When e-filing, acknowledgement of the return generally arrives within 48 hours of sending it in, CBS Money Watch notes. If notification has not been received at that point, then it may be a sign that there is an issue of some kind, or that the IRS has yet to receive the document.

Audit focus shifting

The rate at which the Internal Revenue Service audits Americans with more than $10 million in income increased to nearly 30 percent in 2011, compared to 18 percent in 2010.

Similarly, 12 percent of those with incomes between $1 million and $5 million were audited, up from 7 percent the previous year. The IRS has been turning more of its attention to scrutinizing the wealthy as it seeks to target Americans who shelter income abroad and employ other tax dodges. The agency investigated the tax situations of 21 percent of people with incomes between $5 million and $10 million, showing that the percentage increases as incomes do.

When looked at as a whole, IRS documents reveal that only about 1.1 percent of taxpayers were audited in 2011, close to the previous year's percentage. Experts suggest that the changes in focus are motivated by a desire to maximize efficiency and revenues, CNN Money reports. Auditing high earners tends to gather more for the federal government. Experts note that returns typically become more complicated for those who earn more, making mistakes increasingly likely and creating additional opportunities for confusion, discrepancies and questions to arise.
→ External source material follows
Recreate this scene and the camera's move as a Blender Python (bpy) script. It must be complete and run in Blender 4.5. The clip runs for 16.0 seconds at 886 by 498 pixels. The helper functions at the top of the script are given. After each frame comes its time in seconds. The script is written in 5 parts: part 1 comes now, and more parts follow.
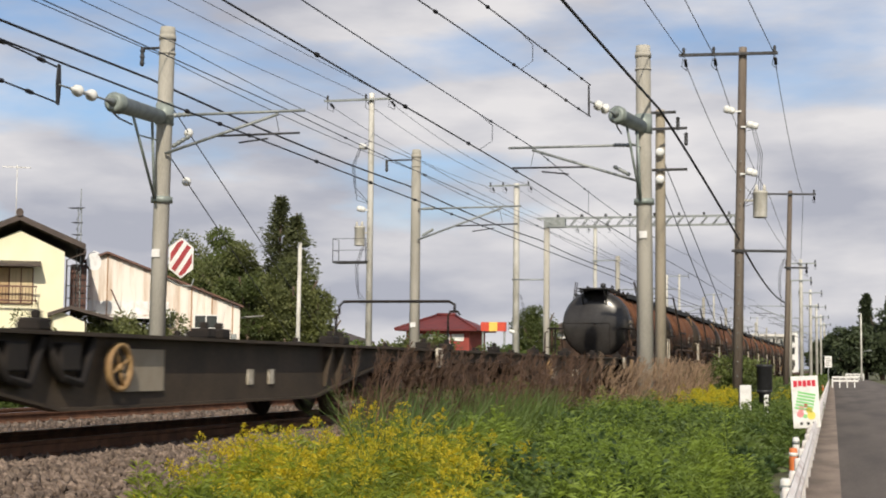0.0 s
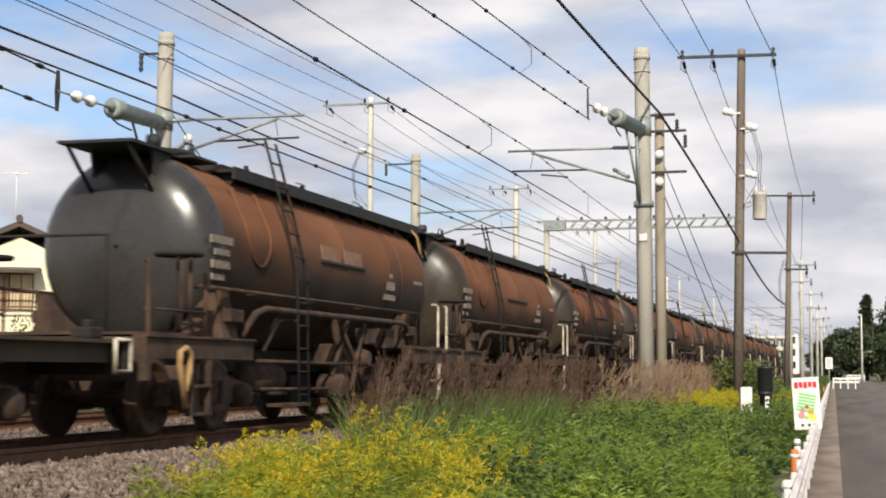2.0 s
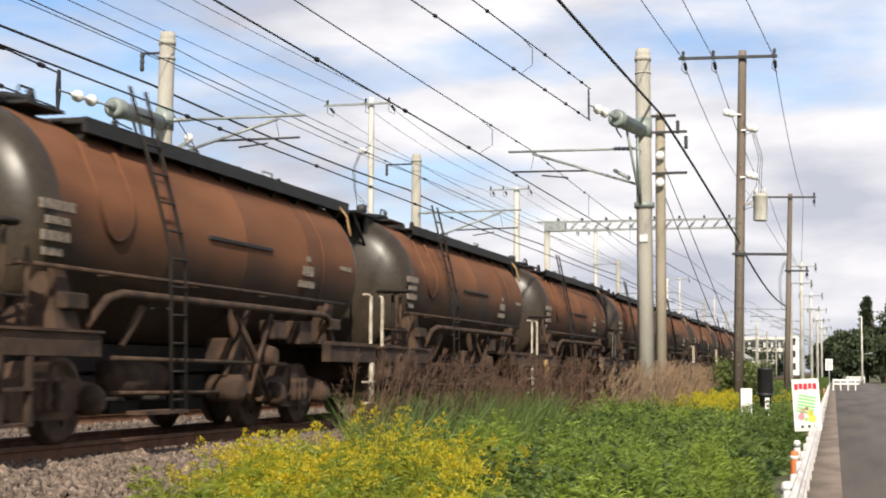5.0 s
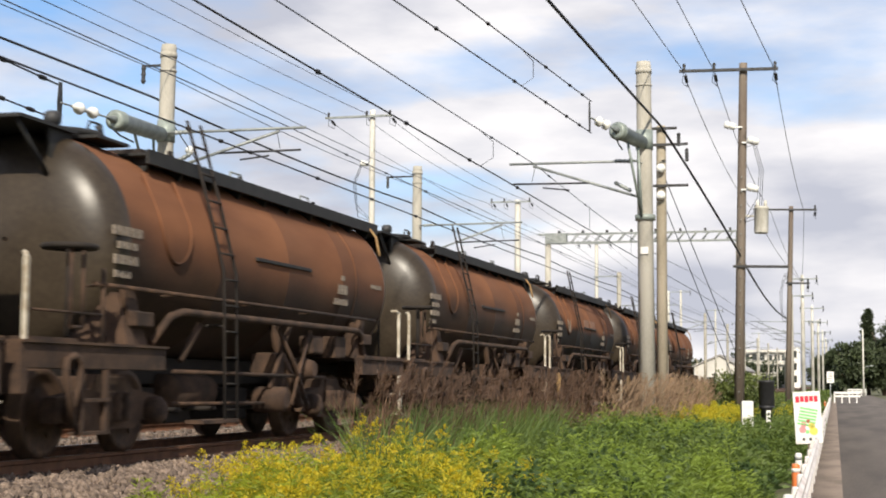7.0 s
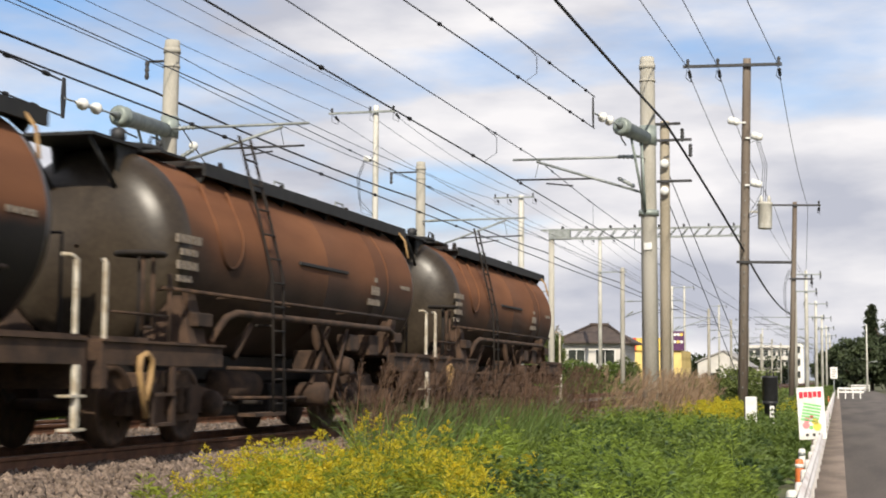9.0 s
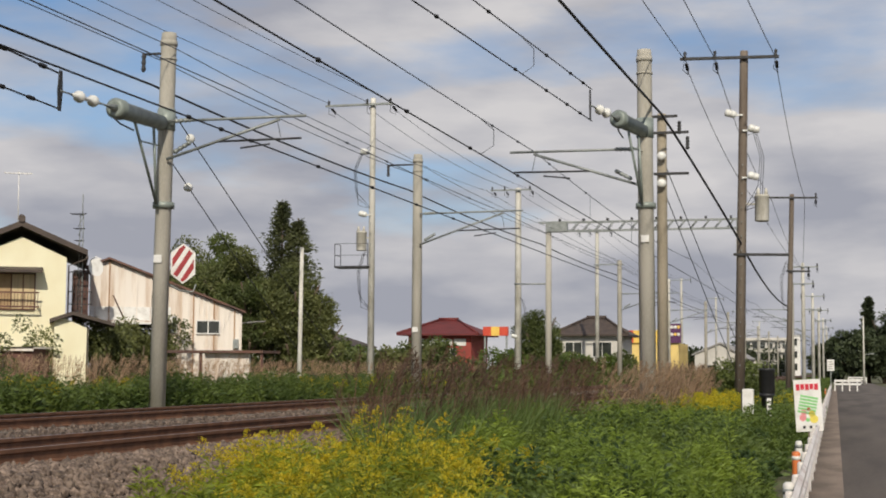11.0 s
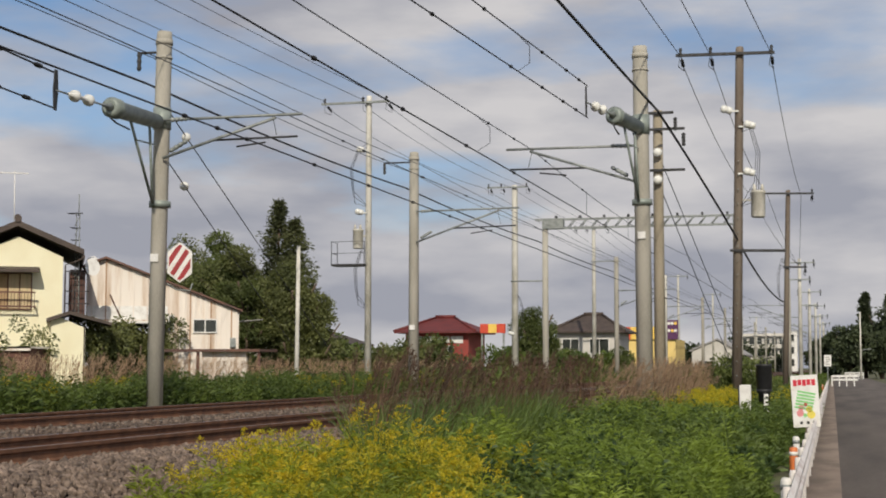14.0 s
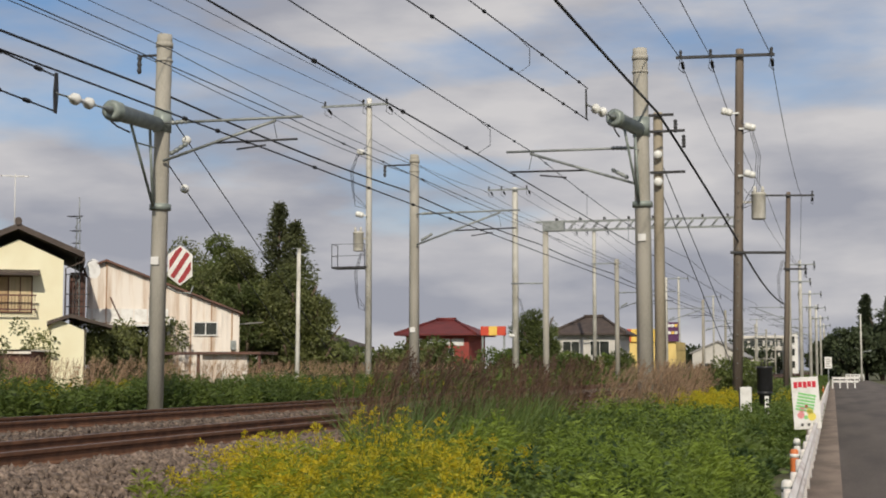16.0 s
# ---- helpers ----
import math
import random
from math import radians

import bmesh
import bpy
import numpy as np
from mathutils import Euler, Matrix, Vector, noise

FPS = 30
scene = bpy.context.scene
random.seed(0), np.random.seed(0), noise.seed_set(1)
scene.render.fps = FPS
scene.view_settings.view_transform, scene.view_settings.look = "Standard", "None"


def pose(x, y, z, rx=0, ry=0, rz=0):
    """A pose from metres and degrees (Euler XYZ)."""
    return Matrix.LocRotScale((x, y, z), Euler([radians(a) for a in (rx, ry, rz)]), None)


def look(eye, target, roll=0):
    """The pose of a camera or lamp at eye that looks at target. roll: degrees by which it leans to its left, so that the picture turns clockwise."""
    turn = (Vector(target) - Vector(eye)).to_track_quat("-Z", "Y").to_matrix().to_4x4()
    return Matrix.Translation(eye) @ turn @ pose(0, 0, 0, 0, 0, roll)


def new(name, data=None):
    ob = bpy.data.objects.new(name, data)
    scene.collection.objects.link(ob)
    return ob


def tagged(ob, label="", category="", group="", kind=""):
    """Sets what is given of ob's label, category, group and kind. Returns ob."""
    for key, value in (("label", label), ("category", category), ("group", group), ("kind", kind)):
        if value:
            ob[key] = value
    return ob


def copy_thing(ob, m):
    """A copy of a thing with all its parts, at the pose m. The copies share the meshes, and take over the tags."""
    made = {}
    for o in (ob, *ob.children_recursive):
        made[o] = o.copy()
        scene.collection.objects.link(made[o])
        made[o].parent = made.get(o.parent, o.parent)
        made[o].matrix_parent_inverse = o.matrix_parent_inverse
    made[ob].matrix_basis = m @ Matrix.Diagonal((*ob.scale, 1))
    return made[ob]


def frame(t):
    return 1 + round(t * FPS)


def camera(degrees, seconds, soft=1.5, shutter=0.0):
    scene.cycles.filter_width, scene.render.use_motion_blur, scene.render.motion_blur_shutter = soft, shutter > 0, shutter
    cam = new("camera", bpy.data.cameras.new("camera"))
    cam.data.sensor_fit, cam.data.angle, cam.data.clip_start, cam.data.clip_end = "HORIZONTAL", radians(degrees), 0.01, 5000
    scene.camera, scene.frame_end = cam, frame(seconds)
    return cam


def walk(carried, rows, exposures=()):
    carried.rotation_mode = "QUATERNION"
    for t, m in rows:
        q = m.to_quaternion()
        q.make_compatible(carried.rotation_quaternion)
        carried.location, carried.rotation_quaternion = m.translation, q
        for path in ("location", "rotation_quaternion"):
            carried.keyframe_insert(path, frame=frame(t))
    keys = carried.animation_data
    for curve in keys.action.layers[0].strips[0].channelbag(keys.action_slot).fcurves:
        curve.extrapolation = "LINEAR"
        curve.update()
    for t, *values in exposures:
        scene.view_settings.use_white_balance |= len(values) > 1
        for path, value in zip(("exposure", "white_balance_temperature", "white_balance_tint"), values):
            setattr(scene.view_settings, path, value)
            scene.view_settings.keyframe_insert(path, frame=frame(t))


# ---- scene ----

# ================= camera =================
EYE = (0.0, 0.0, 1.55)
LENS = 33.32
# seconds, yaw, pitch, roll
TURNS = [
    (0.0, 15.424, 4.489, -0.566), (0.5, 15.384, 4.645, -0.314), (1.0, 15.386, 4.468, -0.192),
    (1.5, 15.502, 4.613, -0.295), (2.0, 15.450, 4.634, -0.206), (2.5, 15.385, 4.634, -0.197),
    (3.0, 15.375, 4.613, -0.287), (3.5, 15.476, 4.560, -0.297), (4.0, 15.451, 4.565, -0.355),
    (5.2, 15.452, 4.660, -0.390),
    (6.5, 15.453, 4.776, -0.411), (7.0, 15.486, 5.125, -0.408), (7.5, 15.576, 5.273, -0.313),
    (8.0, 15.497, 5.111, -0.342), (8.5, 15.593, 5.093, -0.402), (9.0, 15.620, 4.955, -0.416),
    (10.2, 15.550, 4.780, -0.390),
    (11.5, 15.488, 4.637, -0.359), (12.0, 15.567, 4.693, -0.224), (12.5, 15.522, 4.832, -0.214),
    (13.0, 15.463, 4.504, -0.181), (13.5, 15.343, 4.534, -0.196), (14.0, 15.406, 4.575, -0.076),
    (14.5, 15.384, 4.503, -0.074), (15.0, 15.506, 4.647, -0.021), (15.5, 15.457, 4.659, -0.004),
    (16.0, 15.427, 4.670, 0.000),
]
EXPOSURES = [(0.0, -0.13), (1.5, -0.08), (2.0, 0.12), (2.5, 0.25), (4.0, 0.31), (7.0, 0.27), (9.0, 0.16), (9.6, -0.1), (11.3, -0.46), (16.0, -0.5)]
cam = camera(LENS, 16.0, soft=1.9, shutter=0.16)
walk(cam, [(t, pose(*EYE, 90 + p, r, y)) for t, y, p, r in TURNS], EXPOSURES)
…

These individuals are more likely to have different income sources and types of accounts, as well as to itemize deductions and take various tax breaks. Those in the middle-income spectrum are the least likely to be audited, according to the IRS data, while Americans who report no adjusted gross income or who make less than $25,000 are actually more likely to be the subject of an audit in comparison. Day traders may find themselves more likely than average to be scrutinized, since their income can stand out from more typical wage-earning.